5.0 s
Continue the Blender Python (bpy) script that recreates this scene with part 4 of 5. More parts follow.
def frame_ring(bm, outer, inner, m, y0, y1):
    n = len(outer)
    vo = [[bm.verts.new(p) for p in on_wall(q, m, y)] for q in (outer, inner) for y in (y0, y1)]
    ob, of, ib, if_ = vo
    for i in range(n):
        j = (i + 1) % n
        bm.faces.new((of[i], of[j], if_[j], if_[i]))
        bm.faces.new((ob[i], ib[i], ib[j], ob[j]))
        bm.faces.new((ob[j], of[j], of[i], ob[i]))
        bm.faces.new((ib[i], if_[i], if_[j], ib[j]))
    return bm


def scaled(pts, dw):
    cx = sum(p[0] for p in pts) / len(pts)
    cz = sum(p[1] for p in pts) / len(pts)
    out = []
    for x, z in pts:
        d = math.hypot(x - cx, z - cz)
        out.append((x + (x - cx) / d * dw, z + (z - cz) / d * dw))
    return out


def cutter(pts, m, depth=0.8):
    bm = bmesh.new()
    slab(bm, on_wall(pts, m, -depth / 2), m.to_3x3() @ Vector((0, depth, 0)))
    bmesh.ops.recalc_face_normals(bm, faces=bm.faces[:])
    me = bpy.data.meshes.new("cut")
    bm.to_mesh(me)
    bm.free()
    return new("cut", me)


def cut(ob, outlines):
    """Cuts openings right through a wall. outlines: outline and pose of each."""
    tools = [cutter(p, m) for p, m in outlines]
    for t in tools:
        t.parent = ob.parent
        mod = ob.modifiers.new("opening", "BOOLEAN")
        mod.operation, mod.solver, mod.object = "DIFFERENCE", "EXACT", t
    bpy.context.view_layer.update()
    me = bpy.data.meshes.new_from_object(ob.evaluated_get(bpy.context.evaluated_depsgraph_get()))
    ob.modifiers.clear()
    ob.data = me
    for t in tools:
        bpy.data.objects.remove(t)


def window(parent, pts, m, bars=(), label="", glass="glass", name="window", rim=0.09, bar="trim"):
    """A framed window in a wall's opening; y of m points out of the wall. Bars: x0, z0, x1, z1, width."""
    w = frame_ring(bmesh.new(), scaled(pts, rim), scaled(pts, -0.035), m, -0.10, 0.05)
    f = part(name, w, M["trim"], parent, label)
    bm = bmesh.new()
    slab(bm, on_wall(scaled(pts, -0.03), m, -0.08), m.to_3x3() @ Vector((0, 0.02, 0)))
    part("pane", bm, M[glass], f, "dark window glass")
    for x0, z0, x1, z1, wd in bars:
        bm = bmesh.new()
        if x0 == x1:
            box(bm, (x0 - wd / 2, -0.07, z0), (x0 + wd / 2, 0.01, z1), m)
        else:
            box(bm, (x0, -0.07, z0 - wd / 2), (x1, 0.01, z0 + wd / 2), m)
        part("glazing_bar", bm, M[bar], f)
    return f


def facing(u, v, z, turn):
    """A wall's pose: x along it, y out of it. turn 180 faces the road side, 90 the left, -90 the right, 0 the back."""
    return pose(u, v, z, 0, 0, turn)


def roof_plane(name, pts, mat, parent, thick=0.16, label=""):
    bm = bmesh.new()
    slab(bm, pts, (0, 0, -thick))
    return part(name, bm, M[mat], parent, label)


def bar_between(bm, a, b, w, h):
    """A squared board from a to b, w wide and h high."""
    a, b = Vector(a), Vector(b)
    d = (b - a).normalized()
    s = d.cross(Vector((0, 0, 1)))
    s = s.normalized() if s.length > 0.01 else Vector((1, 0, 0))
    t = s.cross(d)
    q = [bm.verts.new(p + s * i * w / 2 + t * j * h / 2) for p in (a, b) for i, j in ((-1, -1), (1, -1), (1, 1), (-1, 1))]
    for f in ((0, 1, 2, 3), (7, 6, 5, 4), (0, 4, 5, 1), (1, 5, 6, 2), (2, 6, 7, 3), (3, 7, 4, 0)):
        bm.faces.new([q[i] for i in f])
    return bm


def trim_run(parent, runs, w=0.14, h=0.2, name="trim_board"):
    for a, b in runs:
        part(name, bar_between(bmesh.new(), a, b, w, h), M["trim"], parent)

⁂

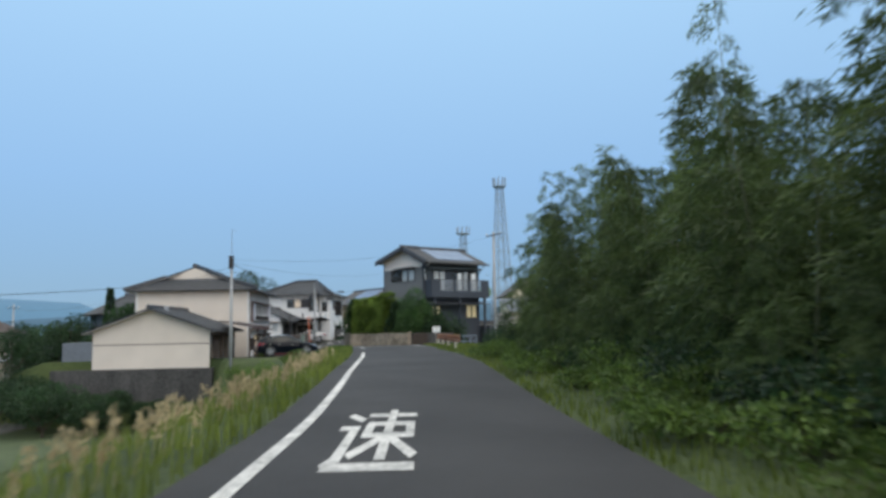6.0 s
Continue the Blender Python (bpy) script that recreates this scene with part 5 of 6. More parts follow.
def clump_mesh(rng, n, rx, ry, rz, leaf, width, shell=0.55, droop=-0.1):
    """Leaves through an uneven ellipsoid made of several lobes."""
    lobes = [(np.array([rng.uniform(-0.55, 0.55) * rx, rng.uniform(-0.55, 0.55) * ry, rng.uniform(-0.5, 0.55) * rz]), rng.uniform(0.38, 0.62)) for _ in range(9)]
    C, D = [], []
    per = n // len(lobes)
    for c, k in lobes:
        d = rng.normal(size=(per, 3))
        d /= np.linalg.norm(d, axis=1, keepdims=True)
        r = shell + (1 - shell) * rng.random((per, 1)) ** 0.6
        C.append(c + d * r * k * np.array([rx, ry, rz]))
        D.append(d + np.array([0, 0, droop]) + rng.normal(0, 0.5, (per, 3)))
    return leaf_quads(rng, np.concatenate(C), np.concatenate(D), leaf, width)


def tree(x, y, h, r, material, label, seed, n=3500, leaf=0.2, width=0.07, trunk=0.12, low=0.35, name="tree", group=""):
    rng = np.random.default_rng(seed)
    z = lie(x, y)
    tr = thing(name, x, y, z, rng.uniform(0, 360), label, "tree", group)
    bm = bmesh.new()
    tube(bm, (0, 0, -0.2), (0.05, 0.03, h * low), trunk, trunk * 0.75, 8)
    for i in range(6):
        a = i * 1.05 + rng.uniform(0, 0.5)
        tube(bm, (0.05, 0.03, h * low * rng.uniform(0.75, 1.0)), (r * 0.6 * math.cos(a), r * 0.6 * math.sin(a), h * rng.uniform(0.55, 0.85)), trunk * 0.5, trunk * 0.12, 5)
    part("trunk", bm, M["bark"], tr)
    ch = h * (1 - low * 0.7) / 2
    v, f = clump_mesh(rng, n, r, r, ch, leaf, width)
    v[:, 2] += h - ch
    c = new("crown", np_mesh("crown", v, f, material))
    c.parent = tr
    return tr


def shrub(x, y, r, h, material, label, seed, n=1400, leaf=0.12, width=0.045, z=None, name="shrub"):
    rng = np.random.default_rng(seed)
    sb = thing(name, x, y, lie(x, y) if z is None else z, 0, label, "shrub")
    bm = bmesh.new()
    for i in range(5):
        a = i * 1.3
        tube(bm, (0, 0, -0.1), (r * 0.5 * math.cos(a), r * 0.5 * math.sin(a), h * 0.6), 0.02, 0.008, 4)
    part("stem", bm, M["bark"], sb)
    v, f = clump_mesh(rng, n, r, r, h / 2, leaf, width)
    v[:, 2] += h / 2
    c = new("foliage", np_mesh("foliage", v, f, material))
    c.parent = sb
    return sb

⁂

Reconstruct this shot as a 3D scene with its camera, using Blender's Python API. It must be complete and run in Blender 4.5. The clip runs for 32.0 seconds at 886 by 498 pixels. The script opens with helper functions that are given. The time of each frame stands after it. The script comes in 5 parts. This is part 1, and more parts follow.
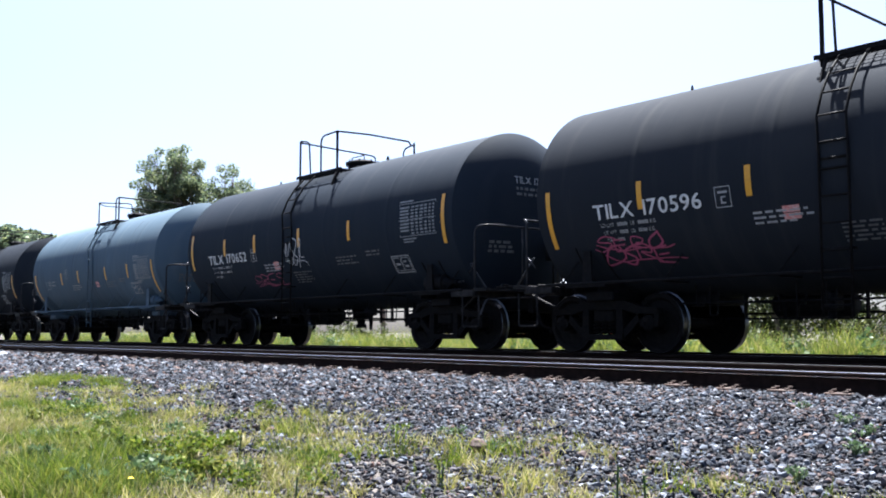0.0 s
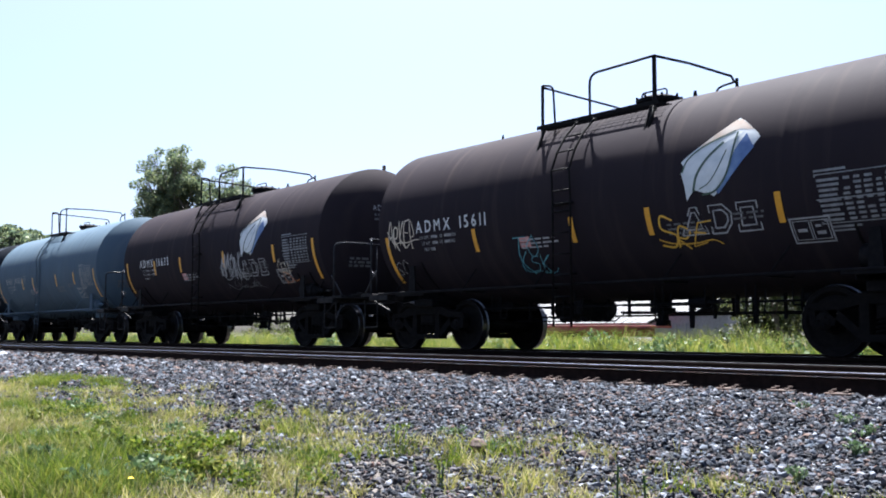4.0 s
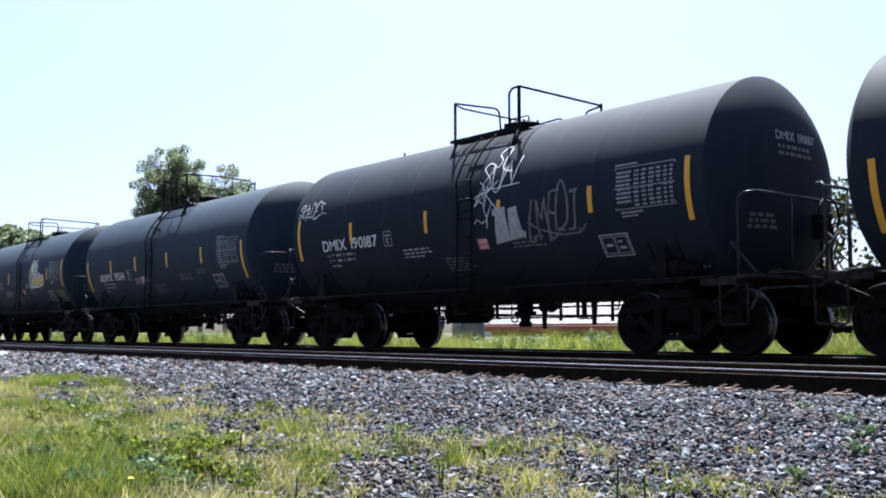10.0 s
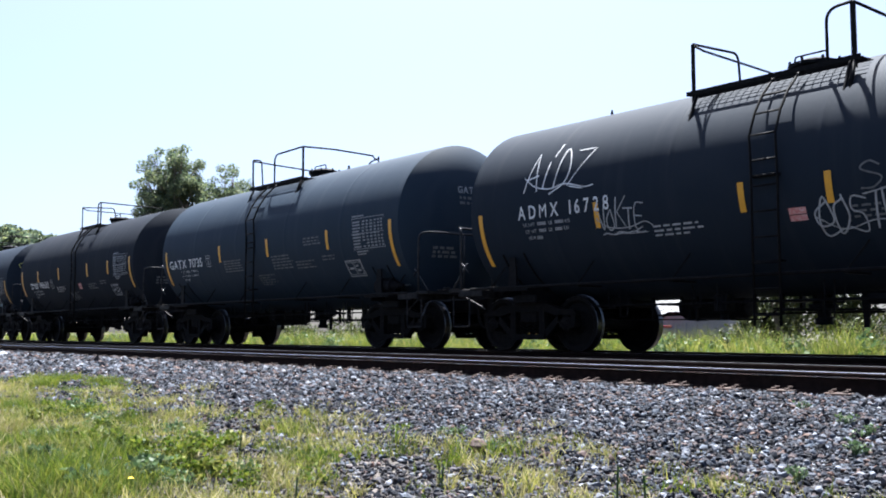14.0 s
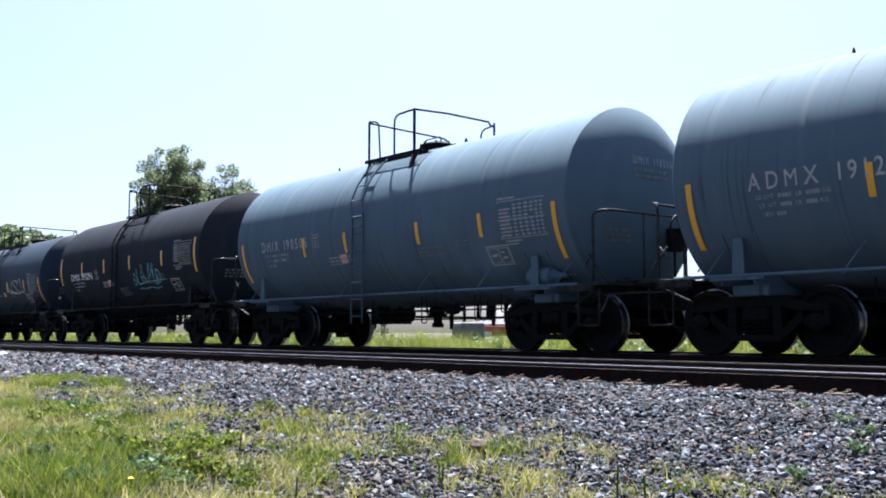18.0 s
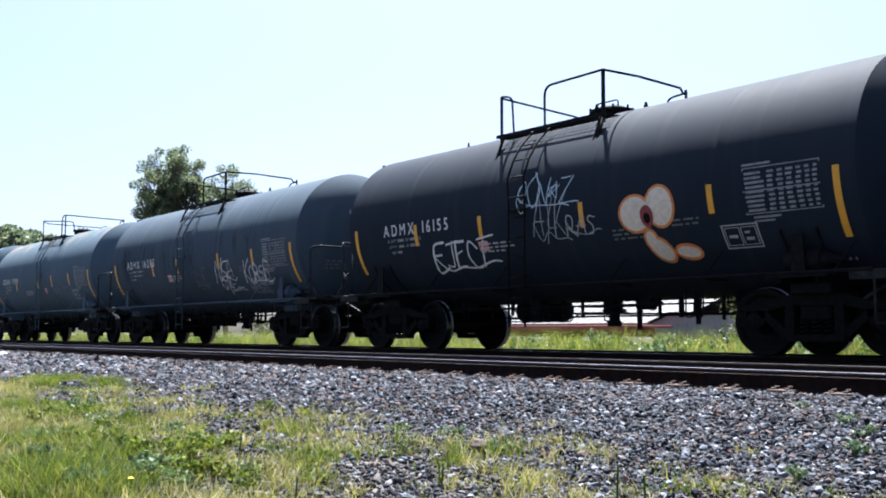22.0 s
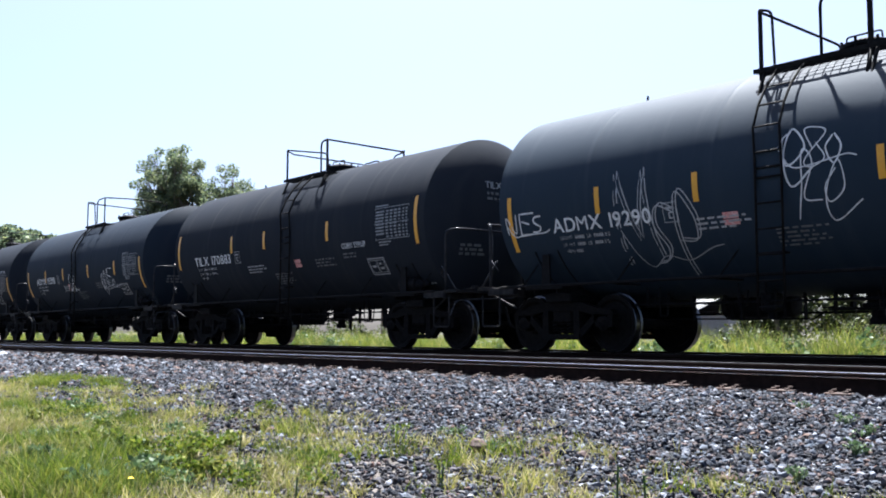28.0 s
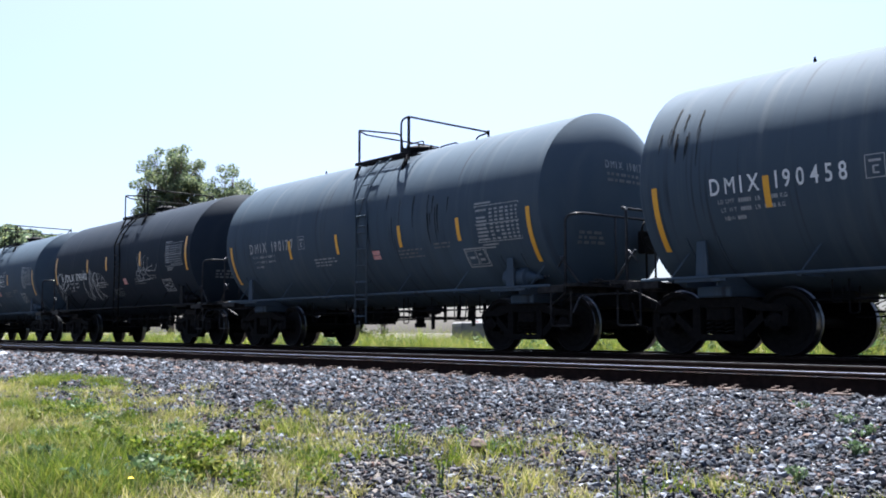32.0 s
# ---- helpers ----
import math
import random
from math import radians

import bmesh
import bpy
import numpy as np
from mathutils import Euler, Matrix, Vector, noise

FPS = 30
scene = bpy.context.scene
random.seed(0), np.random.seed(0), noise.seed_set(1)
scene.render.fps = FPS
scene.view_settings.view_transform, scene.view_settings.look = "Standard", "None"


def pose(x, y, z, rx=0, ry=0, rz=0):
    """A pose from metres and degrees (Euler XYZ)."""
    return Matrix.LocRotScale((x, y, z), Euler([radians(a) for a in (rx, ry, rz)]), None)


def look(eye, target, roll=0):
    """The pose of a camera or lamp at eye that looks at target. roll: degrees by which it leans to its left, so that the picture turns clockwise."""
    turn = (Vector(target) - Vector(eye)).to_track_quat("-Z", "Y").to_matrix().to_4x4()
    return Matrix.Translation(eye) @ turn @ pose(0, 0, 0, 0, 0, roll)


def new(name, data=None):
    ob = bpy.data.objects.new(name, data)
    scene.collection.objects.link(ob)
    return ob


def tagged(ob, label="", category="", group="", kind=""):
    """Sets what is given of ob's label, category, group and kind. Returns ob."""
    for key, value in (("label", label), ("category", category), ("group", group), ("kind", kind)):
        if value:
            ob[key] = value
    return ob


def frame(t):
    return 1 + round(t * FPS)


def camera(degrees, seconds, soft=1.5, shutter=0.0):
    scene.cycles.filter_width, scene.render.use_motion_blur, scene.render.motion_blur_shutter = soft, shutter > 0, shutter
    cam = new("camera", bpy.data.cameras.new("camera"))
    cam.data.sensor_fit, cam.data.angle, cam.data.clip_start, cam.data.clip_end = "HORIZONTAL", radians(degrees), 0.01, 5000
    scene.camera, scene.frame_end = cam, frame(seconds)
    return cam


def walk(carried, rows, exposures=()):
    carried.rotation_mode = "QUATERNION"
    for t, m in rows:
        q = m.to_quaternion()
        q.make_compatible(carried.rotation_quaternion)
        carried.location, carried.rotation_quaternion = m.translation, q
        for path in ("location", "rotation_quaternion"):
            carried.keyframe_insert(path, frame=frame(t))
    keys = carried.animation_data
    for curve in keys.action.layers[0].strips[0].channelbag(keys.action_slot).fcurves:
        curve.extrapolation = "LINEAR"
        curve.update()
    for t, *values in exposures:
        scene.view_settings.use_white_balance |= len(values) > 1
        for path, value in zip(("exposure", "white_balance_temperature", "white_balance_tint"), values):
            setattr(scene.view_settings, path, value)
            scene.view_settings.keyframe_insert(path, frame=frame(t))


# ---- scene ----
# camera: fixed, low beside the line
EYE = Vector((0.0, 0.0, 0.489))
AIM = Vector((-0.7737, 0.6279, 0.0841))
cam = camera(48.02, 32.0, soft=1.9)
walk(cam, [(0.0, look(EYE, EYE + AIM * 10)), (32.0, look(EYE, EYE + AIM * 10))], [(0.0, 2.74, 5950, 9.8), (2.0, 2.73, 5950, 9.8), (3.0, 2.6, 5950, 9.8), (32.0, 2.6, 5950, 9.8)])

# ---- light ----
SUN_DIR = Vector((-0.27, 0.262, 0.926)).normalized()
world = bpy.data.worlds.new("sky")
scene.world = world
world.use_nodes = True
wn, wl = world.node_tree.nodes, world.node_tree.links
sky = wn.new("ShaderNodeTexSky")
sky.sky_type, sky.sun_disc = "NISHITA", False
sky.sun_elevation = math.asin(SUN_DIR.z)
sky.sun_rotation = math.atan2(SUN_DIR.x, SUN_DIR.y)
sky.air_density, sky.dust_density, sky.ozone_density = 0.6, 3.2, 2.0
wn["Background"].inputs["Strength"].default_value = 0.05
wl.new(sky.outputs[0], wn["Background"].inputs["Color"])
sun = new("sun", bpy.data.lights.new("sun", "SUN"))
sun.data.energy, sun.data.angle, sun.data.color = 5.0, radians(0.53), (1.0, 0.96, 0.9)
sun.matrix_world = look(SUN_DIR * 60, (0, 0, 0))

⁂

▸ **TO BE DONE**: Extract the run of lines that opens with the line containing "for path, value" and closes with the line containing "walk(cam, [(0.0, look(EYE, EYE"; reproduce it exactly and add nothing.

▸ **THE RESPONSE**:
        for path, value in zip(("exposure", "white_balance_temperature", "white_balance_tint"), values):
            setattr(scene.view_settings, path, value)
            scene.view_settings.keyframe_insert(path, frame=frame(t))


# ---- scene ----
# camera: fixed, low beside the line
EYE = Vector((0.0, 0.0, 0.489))
AIM = Vector((-0.7737, 0.6279, 0.0841))
cam = camera(48.02, 32.0, soft=1.9)
walk(cam, [(0.0, look(EYE, EYE + AIM * 10)), (32.0, look(EYE, EYE + AIM * 10))], [(0.0, 2.74, 5950, 9.8), (2.0, 2.73, 5950, 9.8), (3.0, 2.6, 5950, 9.8), (32.0, 2.6, 5950, 9.8)])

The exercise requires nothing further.